- D.C. Circuit Court Vacates Proxy Access Rule
- July 29, 2011
- Law Firm: Vorys Sater Seymour Pease LLP - Columbus Office
On July 22, 2011, the United States Court of Appeals for the District of Columbia Circuit (the "Court") vacated the U.S. Securities and Exchange Commission’s (the "Commission") Rule 14a-11. This controversial rule was adopted shortly after the Dodd-Frank Act clarified the Commission’s authority to promulgate the rule. As a result of the Court’s decision, Rule 14a-11 will not go into effect.
Rule 14a-11 would have permitted any shareholder or group of shareholders holding at least three percent of the voting power of a public company’s securities for at least three years to include director nominees in the company’s proxy materials. The rule applied to all public companies and registered investment companies subject to the proxy rules.
Rule 14a-11 was adopted on August 25, 2010 and challenged by the Business Roundtable and U.S. Chamber of Commerce in a lawsuit filed on September 29, 2010. As a result of the suit, the Commission voluntarily stayed the effectiveness of both Rule 14a-11 and the related amendment to Rule 14a-8, which would allow shareholders to propose changes to a company’s own proxy access provisions or other election or nomination procedures.
The Court stated in its opinion that:
the Commission acted arbitrarily and capriciously for having failed
. . . adequately to assess the economic effects of a new rule. Here the Commission inconsistently and opportunistically framed the costs and benefits of the rule; failed adequately to quantify the certain costs or to explain why those costs could not be quantified; neglected to support its predictive judgments; contradicted itself; and failed to respond to substantial problems raised by commenters.
Business Roundtable and Chamber of Commerce of the United States of America v. Securities and Exchange Commission (D.C. Cir. July 22, 2011)
The Court further stated that the Commission "relied upon insufficient empirical data when it concluded that Rule 14a-11 will improve board performance and increase shareholder value."
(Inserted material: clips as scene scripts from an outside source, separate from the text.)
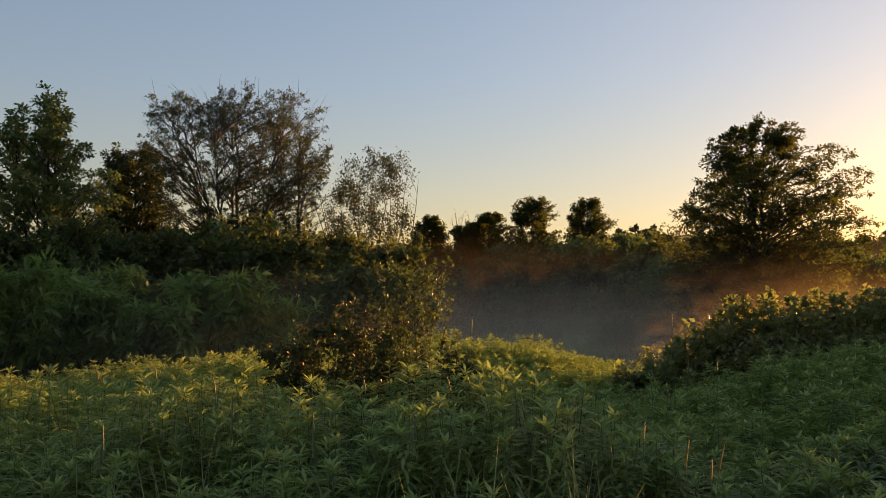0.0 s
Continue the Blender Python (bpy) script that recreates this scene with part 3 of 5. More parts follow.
def silo():
    ob = thing("silo", tuple(BM @ Vector((5.65, 15.2, 0.2))), "round farm silo with a pale galvanised dome behind the barn", "silo")
    g = Geo()
    R, H, n = 2.2, 11.88, 40
    a = np.linspace(0, 2 * np.pi, n + 1)[:-1]
    g.add([(R * math.cos(t), R * math.sin(t), z) for z in (0, H) for t in a], np.array([(i, (i + 1) % n, n + (i + 1) % n, n + i) for i in range(n)]))
    part("staves", g, M_SILO, ob, shade=True)
    hoop = Geo()
    for k in range(16):
        ring = np.array([[(1.005 * R * math.cos(t), 1.005 * R * math.sin(t), 0.4 + k * 0.75) for t in np.linspace(0, 2 * np.pi, 33)]])
        tubes(hoop, ring, np.full((1, 33), 0.012), 4)
    part("hoops", hoop, M_DARK, ob)
    # dome of pressed gores, each with a raised seam
    n = 18
    for i in range(n):
        g = Geo()
        t0, t1 = 2 * math.pi * i / n, 2 * math.pi * (i + 1) / n
        pts = []
        for k in range(10):
            e = math.pi / 2 * k / 9.5
            for f, out in ((0.0, 0.055), (0.07, 0.0), (0.5, 0.015), (0.93, 0.0), (1.0, 0.055)):
                t = t0 + (t1 - t0) * f
                r = (R * 1.03 + out) * math.cos(e)
                pts.append((r * math.cos(t), r * math.sin(t), H + 2.1 * math.sin(e)))
        g.add(pts, np.array([(k * 5 + c, k * 5 + c + 1, (k + 1) * 5 + c + 1, (k + 1) * 5 + c) for k in range(9) for c in range(4)]))
        part("dome_panel", g, M_DOME, ob)
    hatch = Geo()
    hatch.add([(-0.32, -1.55, H + 0.5), (0.32, -1.55, H + 0.5), (0, -1.02, H + 1.42), (-0.32, -2.02, H + 0.35), (0.32, -2.02, H + 0.35)], [(0, 1, 2), (3, 4, 2), (0, 3, 2), (1, 2, 4)])
    h = part("roof_hatch", hatch, M_DOME, ob, "small gabled hatch on the dome")
    h.rotation_euler = (0, 0, radians(-75))
    part("dome_cap", tubes(Geo(), np.array([[(0, 0, H + 2.05), (0, 0, H + 2.11), (0, 0, H + 2.16)]]), np.array([[0.3, 0.3, 0.02]]), 12), M_DOME, ob)


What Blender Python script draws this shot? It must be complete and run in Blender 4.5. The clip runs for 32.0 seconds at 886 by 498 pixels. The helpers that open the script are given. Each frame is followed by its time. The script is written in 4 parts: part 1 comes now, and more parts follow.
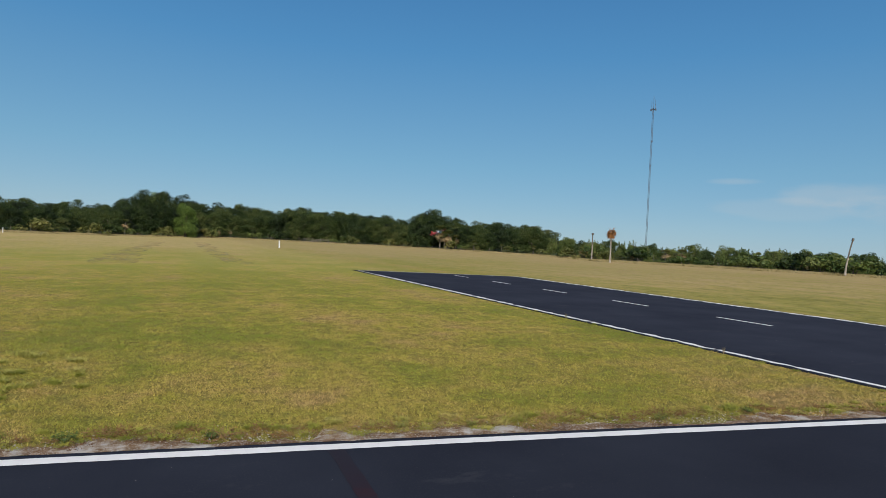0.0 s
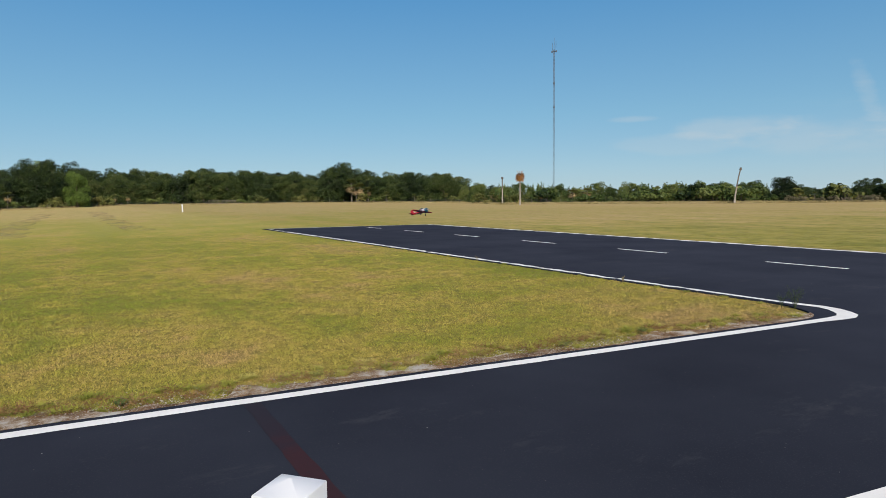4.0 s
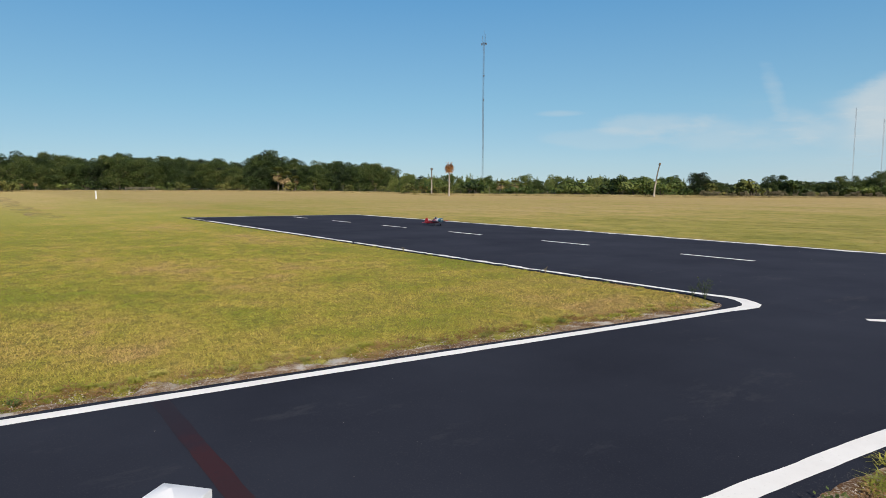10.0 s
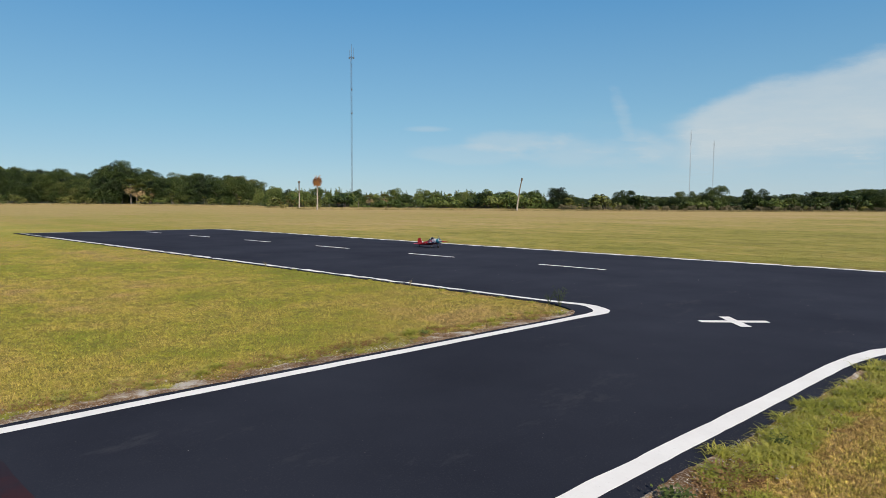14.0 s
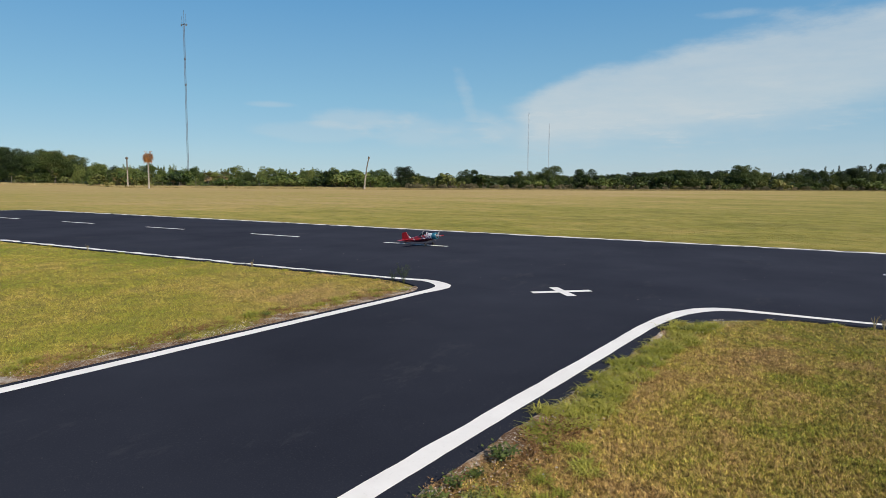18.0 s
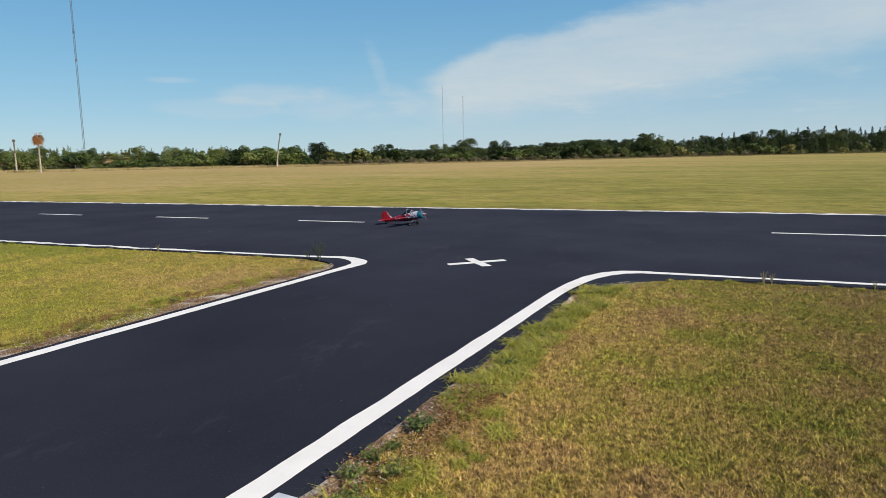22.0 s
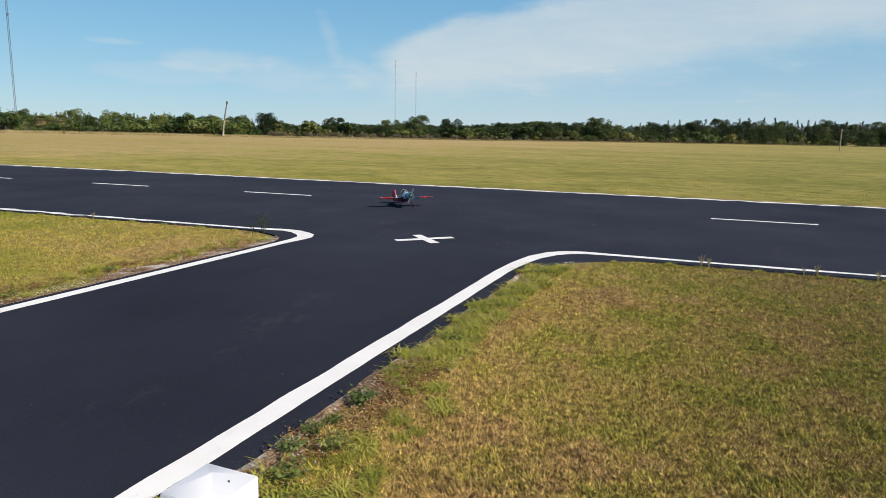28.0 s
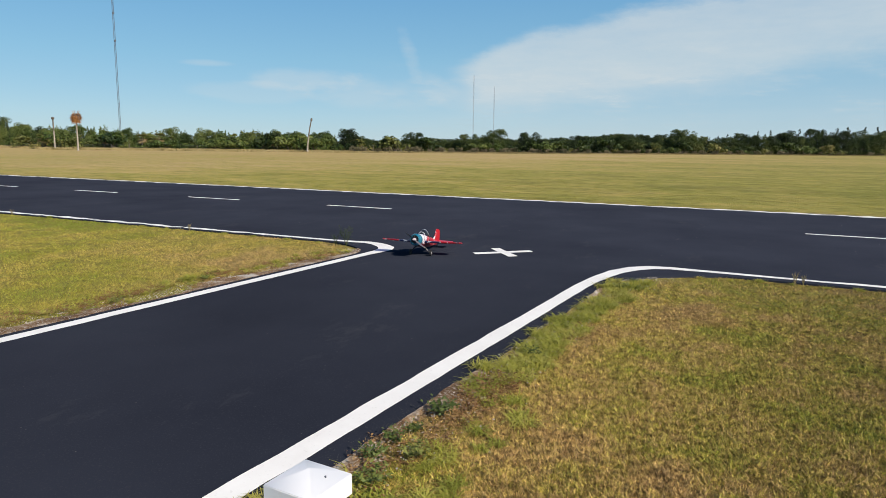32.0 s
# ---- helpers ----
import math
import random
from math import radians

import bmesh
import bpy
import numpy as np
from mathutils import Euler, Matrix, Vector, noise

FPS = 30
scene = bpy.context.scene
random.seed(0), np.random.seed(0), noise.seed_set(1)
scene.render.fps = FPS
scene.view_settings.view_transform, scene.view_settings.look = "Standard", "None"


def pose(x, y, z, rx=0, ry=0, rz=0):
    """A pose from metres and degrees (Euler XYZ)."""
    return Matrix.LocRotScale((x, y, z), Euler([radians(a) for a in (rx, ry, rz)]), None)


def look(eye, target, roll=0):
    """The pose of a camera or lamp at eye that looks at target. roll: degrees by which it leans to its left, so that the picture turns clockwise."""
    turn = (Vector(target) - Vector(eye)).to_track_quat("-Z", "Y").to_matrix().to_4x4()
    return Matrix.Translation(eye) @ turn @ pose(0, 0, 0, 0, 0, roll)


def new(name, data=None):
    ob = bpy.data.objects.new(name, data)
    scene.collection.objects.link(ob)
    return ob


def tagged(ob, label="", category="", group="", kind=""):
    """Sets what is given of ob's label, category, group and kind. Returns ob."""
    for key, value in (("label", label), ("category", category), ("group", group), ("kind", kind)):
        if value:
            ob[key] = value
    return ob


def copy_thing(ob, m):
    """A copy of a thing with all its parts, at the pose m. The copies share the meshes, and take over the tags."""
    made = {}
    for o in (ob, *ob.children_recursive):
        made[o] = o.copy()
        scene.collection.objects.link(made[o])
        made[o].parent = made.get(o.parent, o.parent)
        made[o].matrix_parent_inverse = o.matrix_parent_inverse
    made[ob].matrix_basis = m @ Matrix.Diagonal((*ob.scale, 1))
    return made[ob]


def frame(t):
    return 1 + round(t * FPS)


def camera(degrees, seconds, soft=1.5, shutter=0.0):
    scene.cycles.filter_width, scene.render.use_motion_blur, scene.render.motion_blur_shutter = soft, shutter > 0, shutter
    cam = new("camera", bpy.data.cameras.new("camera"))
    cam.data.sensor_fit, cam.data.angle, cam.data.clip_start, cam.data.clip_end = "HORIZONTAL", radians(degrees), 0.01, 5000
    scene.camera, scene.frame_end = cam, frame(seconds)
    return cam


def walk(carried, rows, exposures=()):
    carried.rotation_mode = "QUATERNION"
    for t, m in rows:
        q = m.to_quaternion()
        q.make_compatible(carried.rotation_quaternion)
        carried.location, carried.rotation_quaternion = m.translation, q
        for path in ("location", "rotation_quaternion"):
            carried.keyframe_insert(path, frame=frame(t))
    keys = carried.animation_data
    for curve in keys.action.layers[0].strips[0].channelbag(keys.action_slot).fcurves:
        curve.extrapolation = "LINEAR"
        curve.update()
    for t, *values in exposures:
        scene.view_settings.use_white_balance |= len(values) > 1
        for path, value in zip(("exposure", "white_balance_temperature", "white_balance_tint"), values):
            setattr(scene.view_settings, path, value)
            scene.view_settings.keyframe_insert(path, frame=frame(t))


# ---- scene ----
cam = camera(68.15, 32.0, soft=0.6)
PATH = [
    (0, (-0.115, -0.076, 1.564), (-1.973, 0.665, 1.551), 3.02),
    (0.5, (-0.040, -0.124, 1.560), (-1.870, 0.682, 1.519), 2.56),
    (1, (-0.037, -0.206, 1.567), (-1.850, 0.636, 1.494), 2.29),
    (1.5, (-0.092, -0.054, 1.561), (-1.885, 0.826, 1.461), 2.40),
    (2, (-0.006, 0.043, 1.546), (-1.789, 0.944, 1.454), 2.42),
    (2.5, (-0.004, 0.009, 1.548), (-1.780, 0.924, 1.453), 2.60),
    (3, (-0.004, 0.063, 1.544), (-1.777, 0.980, 1.424), 2.00),
    (3.5, (0.004, -0.042, 1.524), (-1.745, 0.918, 1.388), 0.11),
    (5.5, (-0.007, 0.059, 1.533), (-1.722, 1.069, 1.340), -0.66),
    (6, (0.001, 0.066, 1.532), (-1.678, 1.135, 1.333), -0.33),
    (6.5, (-0.006, 0.067, 1.526), (-1.637, 1.201, 1.298), 0.04),
    (7, (0.002, 0.057, 1.532), (-1.614, 1.214, 1.301), 0.11),
    (7.5, (0.000, 0.044, 1.532), (-1.605, 1.216, 1.304), 0.19),
    (8, (0.002, 0.042, 1.530), (-1.592, 1.227, 1.302), 0.14),
    (8.5, (0.010, 0.047, 1.535), (-1.577, 1.242, 1.308), 0.16),
    (9, (-0.012, 0.052, 1.528), (-1.619, 1.226, 1.333), 0.55),
    (9.5, (-0.005, 0.055, 1.532), (-1.621, 1.218, 1.346), 0.55),
    (10, (-0.004, 0.058, 1.531), (-1.625, 1.213, 1.344), 0.24),
    (10.5, (-0.001, 0.057, 1.532), (-1.610, 1.230, 1.346), 0.11),
    (11, (0.002, 0.058, 1.530), (-1.586, 1.262, 1.354), 0.21),
    (11.5, (-0.003, 0.101, 1.518), (-1.569, 1.334, 1.357), 0.57),
    (12, (0.013, 0.071, 1.527), (-1.536, 1.328, 1.380), 0.75),
    (12.5, (0.022, 0.077, 1.520), (-1.505, 1.361, 1.383), 0.91),
    (13, (0.007, 0.140, 1.514), (-1.491, 1.457, 1.377), 0.82),
    (13.5, (0.029, 0.132, 1.518), (-1.399, 1.526, 1.371), 0.01),
    (14, (0.011, 0.172, 1.512), (-1.355, 1.626, 1.369), 0.37),
    (14.5, (0.030, 0.132, 1.519), (-1.315, 1.605, 1.377), 0.50),
    (16.5, (0.073, 0.143, 1.522), (-1.099, 1.757, 1.377), 1.12),
    (17, (0.079, 0.156, 1.510), (-1.038, 1.808, 1.357), 1.14),
    (17.5, (0.095, 0.166, 1.514), (-0.932, 1.870, 1.314), 0.67),
    (18, (0.098, 0.166, 1.510), (-0.896, 1.890, 1.306), 0.53),
    (18.5, (0.118, 0.141, 1.519), (-0.847, 1.879, 1.304), 0.20),
    (19, (0.107, 0.165, 1.513), (-0.831, 1.917, 1.291), 0.22),
    (19.5, (0.077, 0.213, 1.491), (-0.830, 1.977, 1.235), 0.51),
    (20, (0.110, 0.208, 1.496), (-0.752, 1.990, 1.218), -0.95),
    (20.5, (0.112, 0.201, 1.504), (-0.727, 1.995, 1.224), -1.06),
    (21, (0.124, 0.198, 1.505), (-0.693, 2.002, 1.226), -1.05),
    (21.5, (0.129, 0.192, 1.508), (-0.664, 2.006, 1.226), -0.98),
    (22, (0.145, 0.190, 1.506), (-0.625, 2.014, 1.224), -1.00),
    (22.5, (0.095, 0.172, 1.500), (-0.651, 2.006, 1.218), -0.84),
    (23, (0.058, 0.135, 1.497), (-0.664, 1.980, 1.216), -0.68),
    (23.5, (0.118, 0.170, 1.500), (-0.580, 2.022, 1.212), -0.65),
    (24, (0.172, 0.194, 1.506), (-0.489, 2.057, 1.202), 1.84),
    (24.5, (0.231, 0.188, 1.508), (-0.407, 2.059, 1.208), 2.00),
    (26.5, (0.229, 0.213, 1.504), (-0.356, 2.100, 1.192), 1.37),
    (27, (0.203, 0.210, 1.506), (-0.428, 2.079, 1.176), 1.69),
    (27.5, (0.174, 0.213, 1.498), (-0.450, 2.083, 1.161), 1.36),
    (28, (0.149, 0.215, 1.486), (-0.471, 2.084, 1.137), 1.30),
    (28.5, (0.151, 0.210, 1.489), (-0.465, 2.081, 1.140), 1.31),
    (29, (0.180, 0.173, 1.506), (-0.466, 2.034, 1.160), 1.12),
    (29.5, (0.179, 0.178, 1.497), (-0.473, 2.036, 1.148), 1.01),
    (30, (0.163, 0.185, 1.485), (-0.493, 2.038, 1.120), 1.05),
    (30.5, (0.144, 0.180, 1.478), (-0.593, 2.001, 1.101), 1.60),
    (31, (0.158, 0.176, 1.481), (-0.630, 1.985, 1.155), 1.62),
    (31.5, (0.164, 0.163, 1.491), (-0.632, 1.970, 1.174), 1.25),
    (32, (0.143, 0.168, 1.486), (-0.697, 1.956, 1.174), 0.75),
]
EXPOSURES = [(0.0, -0.05, 6520, 11), (1.0, 0.05, 6650, 11), (3.0, 0.12, 6700, 11.5), (6.0, 0.26, 6900, 12), (10.0, 0.28, 6950, 12), (14.0, 0.24, 6950, 12), (17.0, 0.22, 6920, 12), (19.0, 0.26, 6950, 12), (24.0, 0.32, 6950, 12), (28.0, 0.38, 6930, 12), (32.0, 0.34, 6930, 12)]
walk(cam, [(t, look(eye, target, roll)) for t, eye, target, roll in PATH], EXPOSURES)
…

The Commission must now decide if it will pursue further court action on Rule 14a-11 or seek to address the concerns raised by the Court with respect to Rule 14a-11. If the Commission elects to propose a modified proxy access rule, it will need to overcome the deficiencies identified by the Court. The Court did not comment on the Rule 14a-8 changes in its opinion.
In a statement released after the Court’s decision, the Commission staff stated that it is "considering [its] options going forward," and noted that its rule "allowing shareholders to submit proposals for proxy access at their companies [Rule 14a-8] . . . is unaffected by the court’s decision." Accordingly, the Commission may decide to lift the stay of the Rule 14a-8 provision which would permit "private ordering" of proxy access at public companies by enabling eligible shareholders to submit proposals for inclusion in a company’s proxy materials that seek to create a proxy access process at that company. If the Commission lifts its stay of the amendments to Rule 14a-8, public companies will need to prepare to address these types of shareholder proposals in the coming proxy season.